Saeed vive 2 aniversários desde que fugiu da guerra e provou liberdade

Saeed Abadi Ghadim é iraniano e veio para o Brasil à procura de viver livre de perseguição religiosa

Bárbara Cavalcanti | 10/08/2021 07:20
Saeed no Irã, pouco antes de vir para o Brasil. (Foto: Arquivo Pessoal)
Saeed no Irã, pouco antes de vir para o Brasil. (Foto: Arquivo Pessoal)

“Cheguei no Brasil em 13 de outubro de 1986. Essa data pra mim é mais importante que meu próprio aniversário, pois foi quando eu comecei a viver”.

A declaração é do agrônomo Saeed Abadi Ghadim, de 57 anos. Iraniano de nascimento, Saeed fugiu do país ainda adolescente, em busca de viver livre de perseguição religiosa. Ele pertence ao grupo religioso Baha’i, que no Irã, é uma minoria religiosa perseguida pelo governo. Por aqui, ele não gosta muito de falar dos conflitos, mas abre o coração para falar com amor de sua religião e costumes, que ainda geram muita curiosidade em quem não o conhece.

Saeed, nascido na capital iraniana Teerã, relata que cresceu em uma família Baha’i e lembra de episódios de perseguição religiosa no dia a dia, vivido por amigos e familiares. Com a região ainda marcada por constantes conflitos armados, Saeed resolveu deixar o Irã e começar uma nova vida no Brasil.

“No Irã, quem é da religião Baha’i é impedido de estudar, de trabalhar, de tirar documentos. Teve uma ocasião em que entregaram um formulário para meu pai preencher, e nele assinalou a opção Baha’i na questão sobre religião. Chegaram nele e falaram que se ele não trocasse para outra opção, ele ficaria sem o salário. Também já vi um amigo que foi tentar renovar documentos na embaixada, mas que por causa da religião, teve todos seus documentos confiscados. Já vi também relatos de pessoas que foram até fuziladas”, detalhou.

Saeed de vermelho à direita com alguns familiares no Irã. (Foto: Arquivo Pessoal)
Saeed de vermelho à direita com alguns familiares no Irã. (Foto: Arquivo Pessoal)

Saeed chegou ao Brasil com 18 anos, sem falar a língua e com ajuda financeira por apenas um mês. Apesar de hoje falar e entender o português fluentemente, o sotaque carregado entrega que não é sua língua nativa. Não gosta de falar da guerra, fica incomodado e pede logo para trocar de assunto. “Não é um assunto que eu gosto de lembrar”, comentou.

Os primeiros conflitos armados no Oriente Médio, na região do Irã, começaram na década de 70. Nessa ocasião, Saeed tinha apenas 11 anos de idade, mas não comenta muito sobre a experiência. Desde então, a religião Baha’i  não é reconhecida como legítima pelo governo, que persegue os fiéis até hoje.

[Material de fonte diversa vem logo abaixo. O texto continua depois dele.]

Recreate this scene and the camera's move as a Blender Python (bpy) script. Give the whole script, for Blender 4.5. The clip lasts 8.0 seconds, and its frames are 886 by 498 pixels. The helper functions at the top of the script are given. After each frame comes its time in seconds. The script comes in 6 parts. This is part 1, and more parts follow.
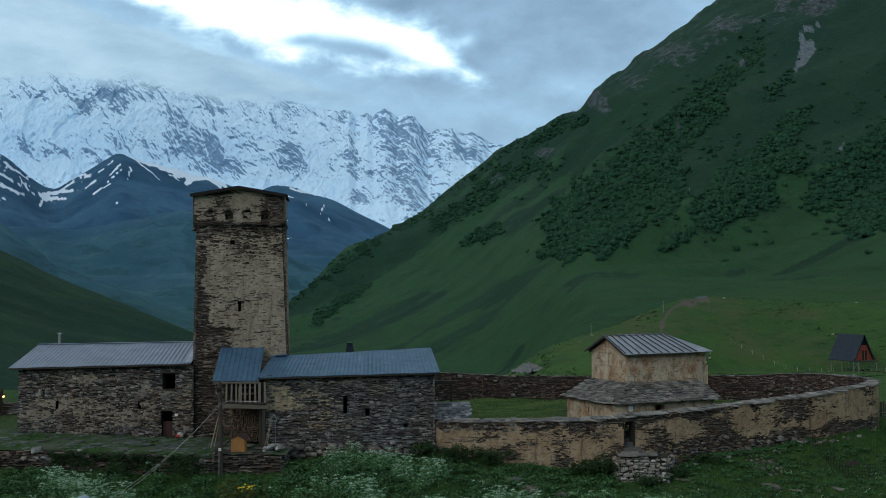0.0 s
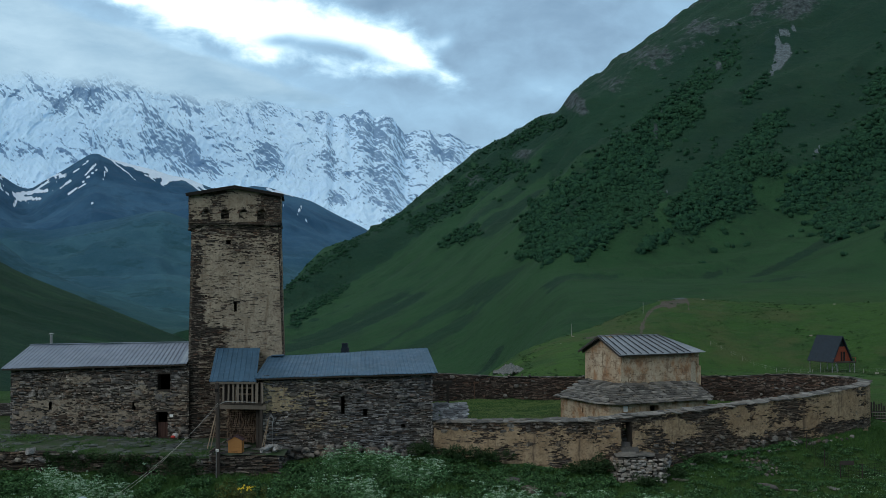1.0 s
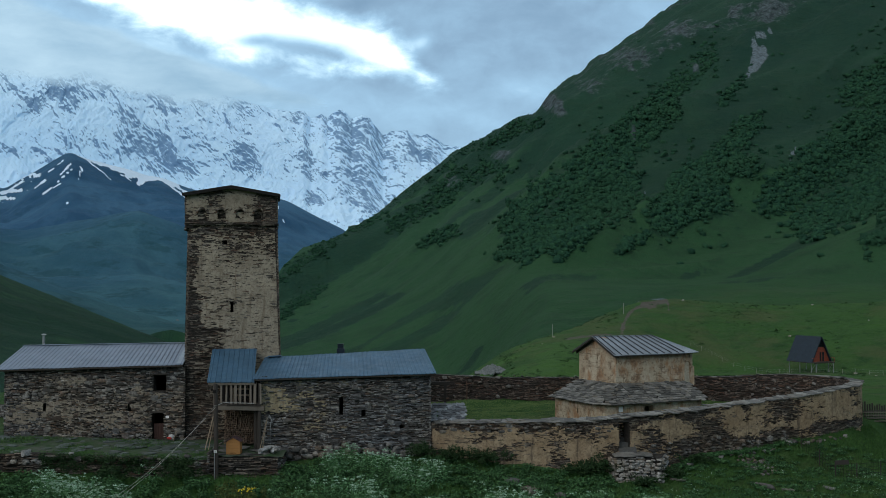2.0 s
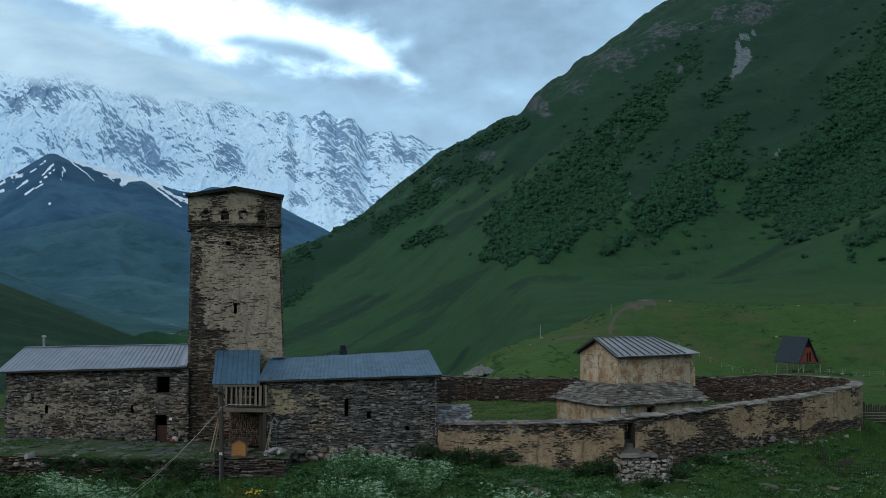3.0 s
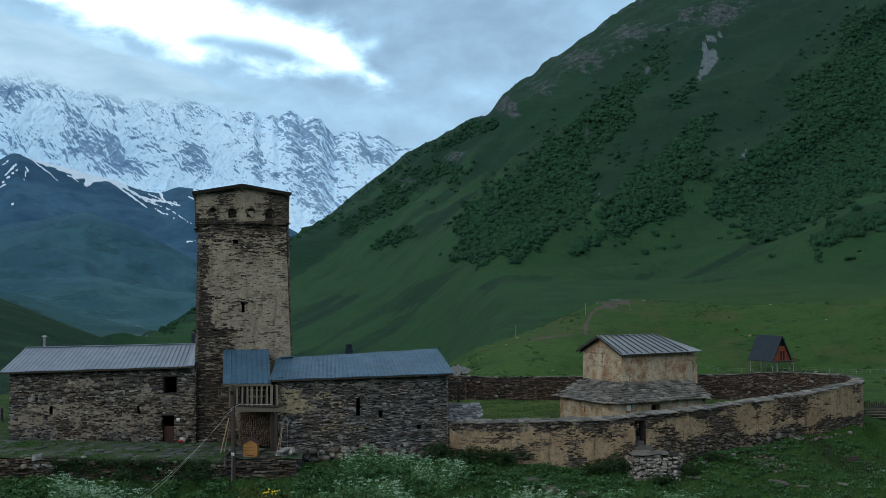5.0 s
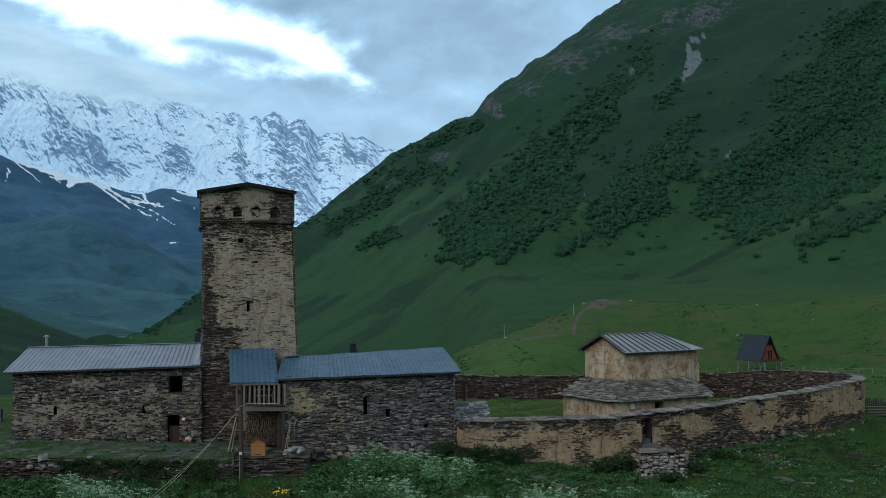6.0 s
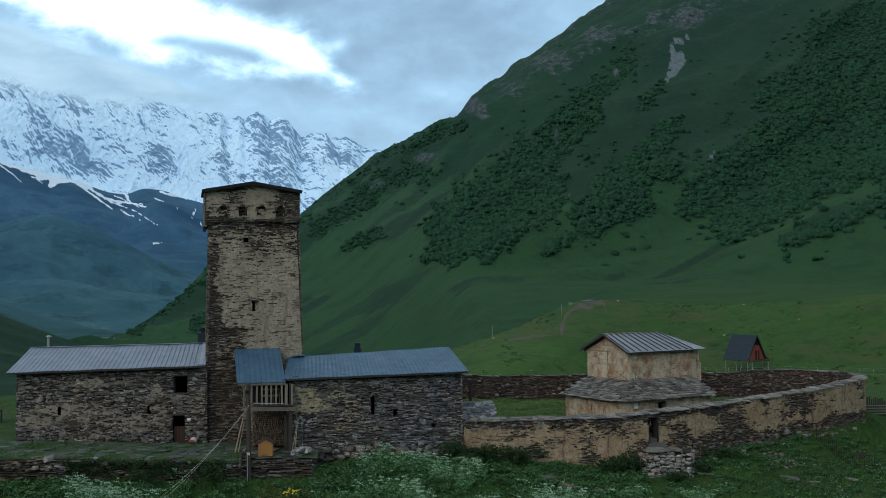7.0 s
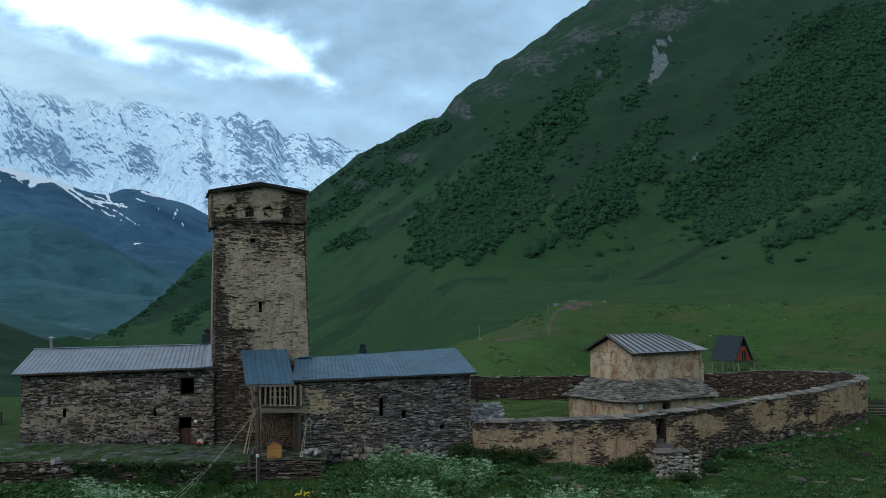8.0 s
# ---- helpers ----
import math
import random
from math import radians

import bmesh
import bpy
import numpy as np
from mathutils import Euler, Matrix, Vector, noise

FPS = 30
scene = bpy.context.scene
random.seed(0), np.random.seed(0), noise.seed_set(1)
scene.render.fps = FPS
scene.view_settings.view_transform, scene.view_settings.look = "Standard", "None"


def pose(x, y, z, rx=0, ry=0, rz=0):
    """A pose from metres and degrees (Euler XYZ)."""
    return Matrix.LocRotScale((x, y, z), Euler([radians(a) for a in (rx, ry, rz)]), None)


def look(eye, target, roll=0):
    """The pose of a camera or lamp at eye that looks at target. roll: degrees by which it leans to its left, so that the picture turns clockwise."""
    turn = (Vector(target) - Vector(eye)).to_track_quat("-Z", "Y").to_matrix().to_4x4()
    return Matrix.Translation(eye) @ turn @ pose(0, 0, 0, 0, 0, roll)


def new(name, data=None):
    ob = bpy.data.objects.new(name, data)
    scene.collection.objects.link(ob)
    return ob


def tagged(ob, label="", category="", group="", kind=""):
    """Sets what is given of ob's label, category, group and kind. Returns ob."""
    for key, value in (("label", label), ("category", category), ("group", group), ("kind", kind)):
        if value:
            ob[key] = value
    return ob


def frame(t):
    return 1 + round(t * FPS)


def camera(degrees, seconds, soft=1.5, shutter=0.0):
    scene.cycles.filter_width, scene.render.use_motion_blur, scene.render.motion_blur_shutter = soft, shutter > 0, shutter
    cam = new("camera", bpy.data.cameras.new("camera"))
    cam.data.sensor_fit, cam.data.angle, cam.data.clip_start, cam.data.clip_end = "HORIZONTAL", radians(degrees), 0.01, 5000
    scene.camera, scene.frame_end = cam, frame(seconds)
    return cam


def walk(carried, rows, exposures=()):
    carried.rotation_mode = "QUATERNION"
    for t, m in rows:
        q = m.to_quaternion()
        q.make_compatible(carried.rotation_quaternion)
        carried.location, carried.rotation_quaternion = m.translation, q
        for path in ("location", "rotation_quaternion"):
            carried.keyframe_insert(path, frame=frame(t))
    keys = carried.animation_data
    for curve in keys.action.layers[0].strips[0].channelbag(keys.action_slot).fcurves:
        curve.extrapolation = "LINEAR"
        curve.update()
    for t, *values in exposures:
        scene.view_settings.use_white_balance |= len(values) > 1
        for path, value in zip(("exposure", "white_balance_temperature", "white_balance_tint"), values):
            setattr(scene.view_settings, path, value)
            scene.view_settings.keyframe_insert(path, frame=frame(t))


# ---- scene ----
cam = camera(44.8, 8.0, soft=0.4)
PATH = [
    (0, (-0.206, -0.338, 8.007), (-3.282, 59.560, 9.680), -0.26),
    (0.5, (-0.781, -0.327, 7.989), (-3.288, 59.596, 9.685), -0.19),
    (1, (-1.382, -0.317, 7.956), (-3.174, 59.631, 9.697), -0.16),
    (1.5, (-1.975, -0.308, 7.947), (-3.063, 59.657, 9.704), -0.14),
    (3, (-3.772, -0.214, 7.970), (-3.394, 59.757, 9.794), -0.14),
    (3.5, (-4.365, -0.128, 7.974), (-3.540, 59.838, 9.811), -0.15),
    (4, (-5.012, -0.047, 7.939), (-3.705, 59.911, 9.770), -0.15),
    (4.5, (-5.618, 0.035, 7.905), (-3.848, 59.981, 9.732), -0.20),
    (6, (-7.497, 0.229, 7.708), (-4.371, 60.117, 9.603), -0.39),
    (6.5, (-8.125, 0.320, 7.673), (-4.558, 60.184, 9.580), -0.41),
    (7, (-8.794, 0.423, 7.663), (-4.746, 60.256, 9.578), -0.42),
    (7.5, (-9.516, 0.555, 7.669), (-4.971, 60.352, 9.595), -0.42),
    (8, (-10.238, 0.670, 7.689), (-5.193, 60.426, 9.636), -0.39),
]
walk(cam, [(t, look(eye, target, roll)) for t, eye, target, roll in PATH], [(0, 0.0), (4, 0.15), (8, 0.22)])
# ---- light: an overcast sky at dusk ----
SUN_EL, SUN_AZ = 30.0, 222.0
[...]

Ele explica que a partida dele do Irã foi com a ajuda da própria organização Baha’i. “Na ocasião, nos deram a opção de escolher entre alguns países. Entre Estados Unidos, Alemanha e Brasil, escolhi o Brasil”, detalhou. Desembarcou primeiro em São Paulo e depois veio para Campo Grande.

Saeed conversando com o Lado B sobre sua história. (Foto: Thiago Mendes)
Saeed conversando com o Lado B sobre sua história. (Foto: Thiago Mendes)

O choque cultural foi grande. “Brasil e Irã são como água e vinho”, ri. “Nas ruas, as mulheres andavam de biquíni. Nunca que isso aconteceria no Irã”, ainda acrescenta entre risadas. Porém, ao ser questionado em qual idioma prefere conversar, é firme com a resposta.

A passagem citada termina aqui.